Anyhow, and above all, the idea of vastness and importance to these Rhenish realms is made to loom up before the mind of the American traveler. But if they are small, these countries are lovely. The State of Baden lingers as a beautiful picture in the mind. It lies a narrow slip of land between a range of mountains on the east and the river Rhine on the west. Between these two natural borders I traveled for an hundred miles in a plain or valley waving with harvests, sprinkled with orchards and vineyards, and alive with gleaners in their blue smocks, while wagons heaped high with golden grain stood in the fields or were driven along the tree-lined roads to the distant village. The people live in villages and spend the day in the fields. Often I saw the young babies near the roads and under trees while the mother and older children toiled near-by cutting down or binding up the grain. Everybody works in these lands, and no one labors harder than the women. Many a heart-pang did I feel as I saw them, in Scotland, France, Germany, and Switzerland, doing a work that only a man should do. The fields are laid off in strips twenty feet wide and sever al hundred long. No two lying side by side belong to the same man, although one man may own twenty of them scattered in different parts of the field. This fact gives an endless diversity to the crops and lends a peculiar charm to the field landscapes. In Switzerland my eye was constantly enchained and delighted. There is something about this land that constantly brings up the thought of Scotland. They certainly touch each other in a number of similar points. The people of both nations are hardy and industrious, they are both liberty-loving people -- the William Tell of one answers to the William Wallace of the other; both have beautiful lakes, and both magnificent mountains. But the mountains of Switzerland surpass those of the other country. The utterance of two names will at once convince, these names being Jura and the Alps. The houses of Switzerland are unique. They are generally two or three stories in height, while the roof first projects from the sides of the house and then comes down protectingly within a few feet of the ground. It reminds one forcibly of a motherly old hen extending her wings over her brood.
It was in this land I saw one morning a dog hitched to a cart, and doing effective service. This is certainly a redemption of dogs. Think, ye, political economists of America, of the wasted dog-power that lies at your door snapping at fleas, or roaming the streets at night making the hours hideous. This working of dogs will settle more than one problem. It will certainly give rest to the sick and nervous; for if the dogs are put to hard labor in the day they will be too tired to "return in the evening and make a noise like a dog, and go round about the city." In this land I also saw a woman geared after a fashion to a hand cart. This I felt was not a redemption of woman. How this hard toil takes out the womanly graces and beauties of the sex! The very structure and form of her body shows that she was never made for war and laborious toil. May the Savior lift up these hard-worked daughters of the continent! On Friday morning I had my first view of the Alps. The Jura mountains on the right and the Alps far away to the left was a heart-stirring spectacle.
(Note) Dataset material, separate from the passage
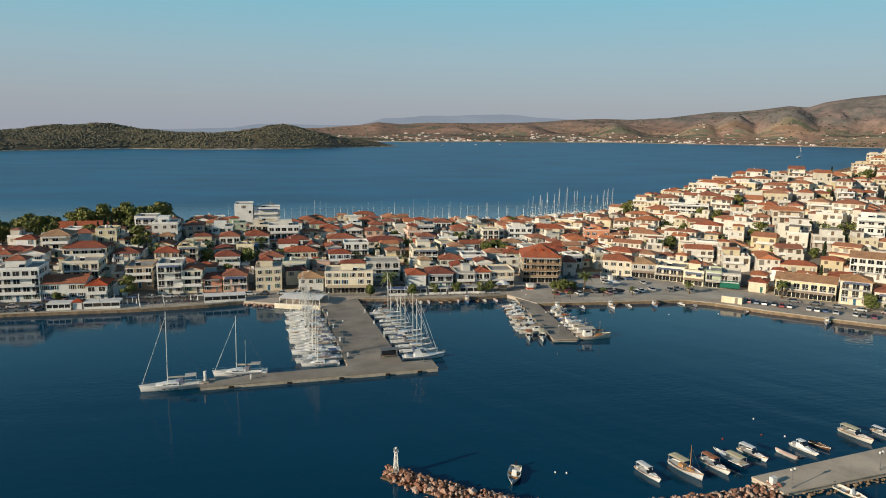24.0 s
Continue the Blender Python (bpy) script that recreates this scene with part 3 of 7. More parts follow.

An equally fascinating sight awaited me. For several hours the train had been sweeping along, when suddenly it came out of a tunnel and turned sharply to the right, the Lake of Geneva, thirty miles long, six miles wide, and three hundred feet below us, burst on the sight. There it was, looking like a picture, shut in by towering mountains, with cities gleaming in the sunshine on its banks, with its hill-sides covered with vineyards, with its waters as blue as the heavens, and with a single white sail on its bosom.
We ran along the northern bank for thirty miles, drinking in the unsurpassed beauties of this polished mirror of nature, that has for its frame the lofty Jura Mountains on one side, and the still loftier Alps on the other.
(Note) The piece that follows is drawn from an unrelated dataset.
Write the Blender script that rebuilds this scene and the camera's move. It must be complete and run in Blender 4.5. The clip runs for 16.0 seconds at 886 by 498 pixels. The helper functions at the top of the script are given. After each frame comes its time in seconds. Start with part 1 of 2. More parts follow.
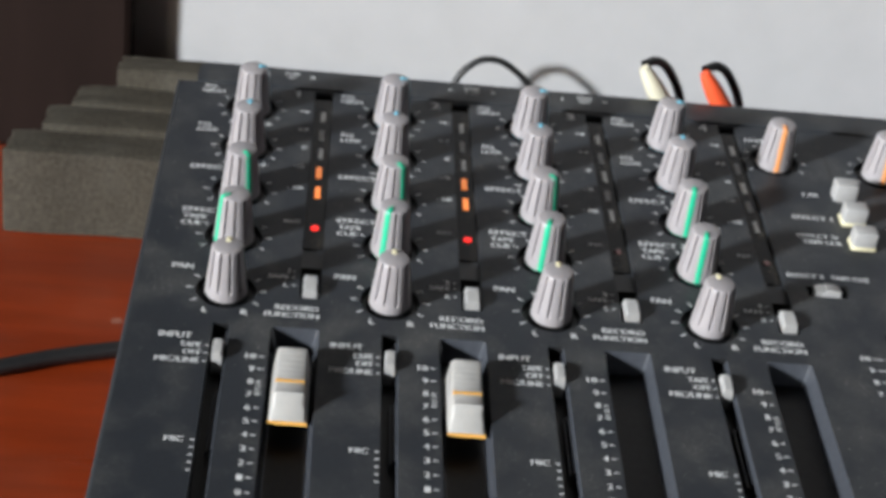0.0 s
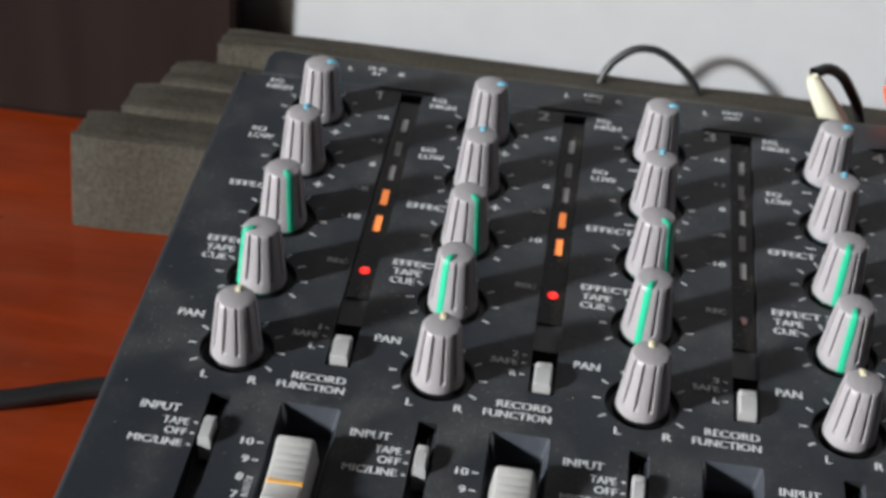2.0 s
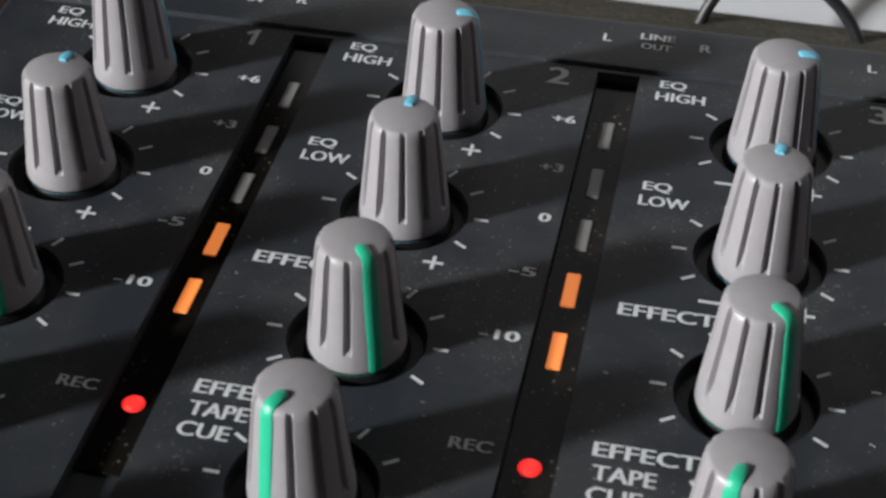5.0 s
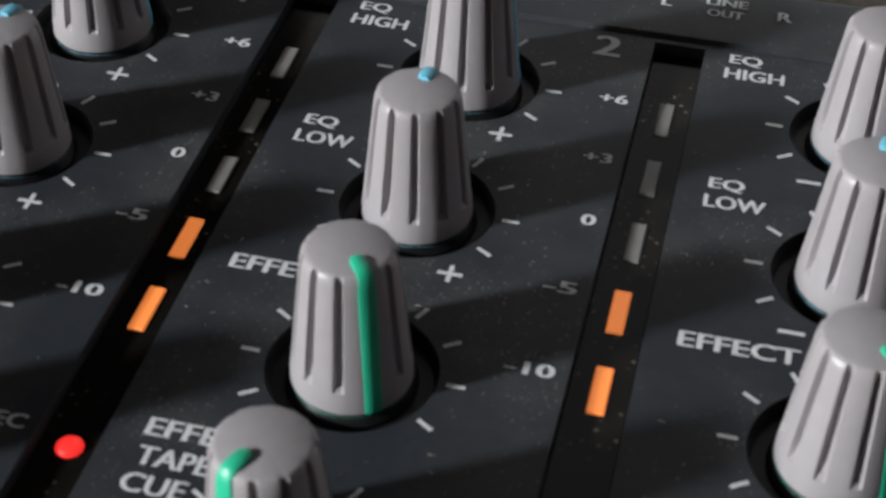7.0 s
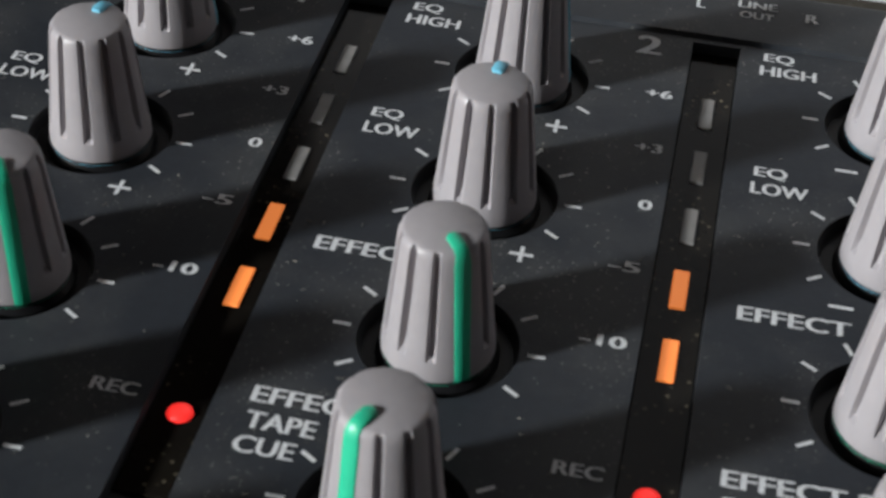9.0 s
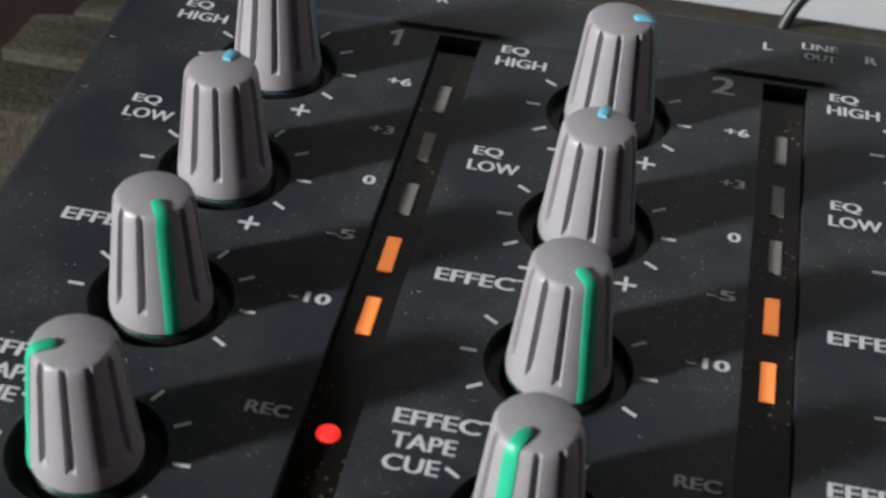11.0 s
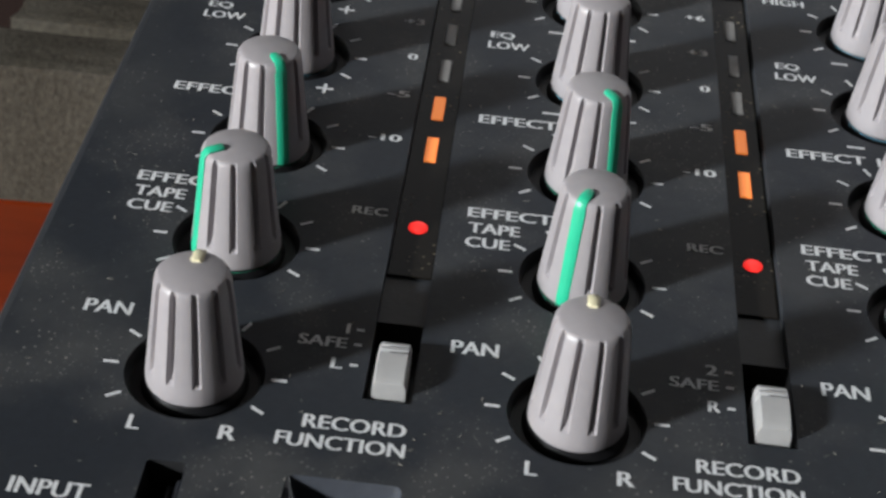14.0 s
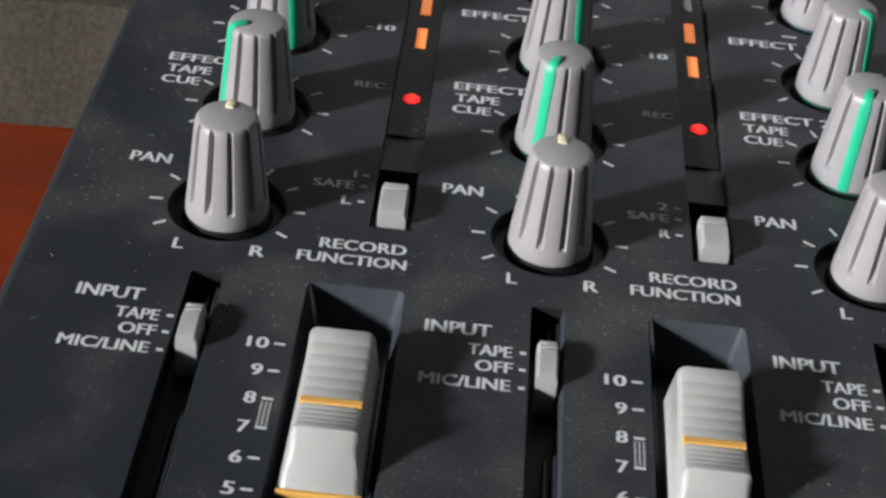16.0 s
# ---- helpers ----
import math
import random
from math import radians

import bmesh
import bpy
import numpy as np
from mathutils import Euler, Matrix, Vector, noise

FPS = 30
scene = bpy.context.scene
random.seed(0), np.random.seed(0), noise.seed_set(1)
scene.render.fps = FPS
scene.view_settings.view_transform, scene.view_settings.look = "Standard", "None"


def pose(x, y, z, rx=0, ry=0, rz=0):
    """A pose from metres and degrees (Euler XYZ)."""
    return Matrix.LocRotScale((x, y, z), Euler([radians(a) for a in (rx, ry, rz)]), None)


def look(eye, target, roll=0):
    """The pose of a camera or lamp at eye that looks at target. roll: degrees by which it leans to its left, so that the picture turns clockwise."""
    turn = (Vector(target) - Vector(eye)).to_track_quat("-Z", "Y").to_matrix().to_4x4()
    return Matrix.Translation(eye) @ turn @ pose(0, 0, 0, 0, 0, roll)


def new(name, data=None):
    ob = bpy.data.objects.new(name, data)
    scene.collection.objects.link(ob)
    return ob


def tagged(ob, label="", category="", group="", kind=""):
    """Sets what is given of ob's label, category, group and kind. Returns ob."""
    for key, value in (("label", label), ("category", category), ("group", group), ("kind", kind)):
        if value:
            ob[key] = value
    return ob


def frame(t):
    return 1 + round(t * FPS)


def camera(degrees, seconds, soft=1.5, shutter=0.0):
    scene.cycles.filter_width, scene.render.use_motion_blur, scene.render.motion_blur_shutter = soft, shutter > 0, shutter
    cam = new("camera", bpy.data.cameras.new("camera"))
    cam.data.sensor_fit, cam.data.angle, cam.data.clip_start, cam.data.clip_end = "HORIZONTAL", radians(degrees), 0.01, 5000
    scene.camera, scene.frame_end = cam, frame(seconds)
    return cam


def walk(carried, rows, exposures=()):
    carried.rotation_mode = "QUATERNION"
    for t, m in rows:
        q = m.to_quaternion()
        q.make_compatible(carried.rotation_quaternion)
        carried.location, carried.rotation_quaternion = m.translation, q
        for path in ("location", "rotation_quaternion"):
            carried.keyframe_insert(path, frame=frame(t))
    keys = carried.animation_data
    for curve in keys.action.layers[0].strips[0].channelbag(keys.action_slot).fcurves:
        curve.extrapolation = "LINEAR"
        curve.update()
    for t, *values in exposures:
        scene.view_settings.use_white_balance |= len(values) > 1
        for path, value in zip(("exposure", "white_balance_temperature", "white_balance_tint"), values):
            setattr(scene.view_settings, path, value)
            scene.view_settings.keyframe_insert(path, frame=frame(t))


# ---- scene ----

I stopped at Geneva beautiful for its situation on the southern end of the lake, and famous as the dwelling-place of Calvin and Rosseau, and more generally known as the city of watches and music-boxes.
Near the great stone bridge that spans the Rhone in Geneva I had my first view of Mont Blanc -- forty miles away. A silvery, wavy line just above the horizon, and coming to a shining peak or summit, was all that I could see of the monarch of mountains. Other mountains are clothed in blue, but Mont Blanc has lifted its head into the regions of eternal snow, and now surveys the kingdoms around through all the seasons and through all the centuries with a crown of glittering crystal and a robe of immaculate white. He never lays aside his crown, or changes the color of his royal garments. In approaching Italy through the western Alps I was reminded by the locality that through these defiles and over these mountain ranges Hannibal and Napoleon had marched with their armies. I complacently contrasted the different ways of approach to Italy -- the hard way they had, in blasting rock, bridging streams, wading snow-drifts, and avoiding avalanches; and the pleasant mode of transportation I enjoyed, seated in a cushioned compartment, with open windows, through which I could observe the scenery as the train sped along. A little while after these reflections and pleasing conclusions the news reached us by telegram that near Modan an avalanche had fallen, or landslip had taken place, and the road was torn up and washed away for half a mile. So it proved; and at three o’clock in the night we were all disembarked, or rather disentrained, in a wild mountain pass, and, luggage in hand, the passengers took up the line of march along the gorge by the side of a rushing mountain stream. The moon was almost overhead, the Alpine Mountains towered all around us, their summits and sides bathed in light, while their bases were in deep shadow. One lofty peak that shot from our feet far above us, and that had helped to do the work of destruction, looked under the moonbeams, which fell upon it, like a mountain of silver. As I glanced back at the straggling line of pedestrian travelers I saw that we were not so much unlike Napoleon and Hannibal after all. Our crowd by a stretch of fancy might have stood for one of the advanced lines, if not the skeleton of the army, in full retreat.
I shall not soon forget the night-walk of a mile amid the Alps. The winding and shadowy defile, the torrent leaping down the valley as if it heard the voice of the sea calling it, the snow-topped mountain peaks lifted high in air, and the moon flooding the scene with liquid silver, made a picture so fair that I framed it, and have hung it up on the walls of Memory, there to remain.
We were detained only a few hours, and next morning plunged into the Mt. Cenis tunnel, eight miles long; and then after twenty or thirty miles more of wild and beautiful mountain scenery we entered upon the fairy, sunny, and luxuriant plains of Italy.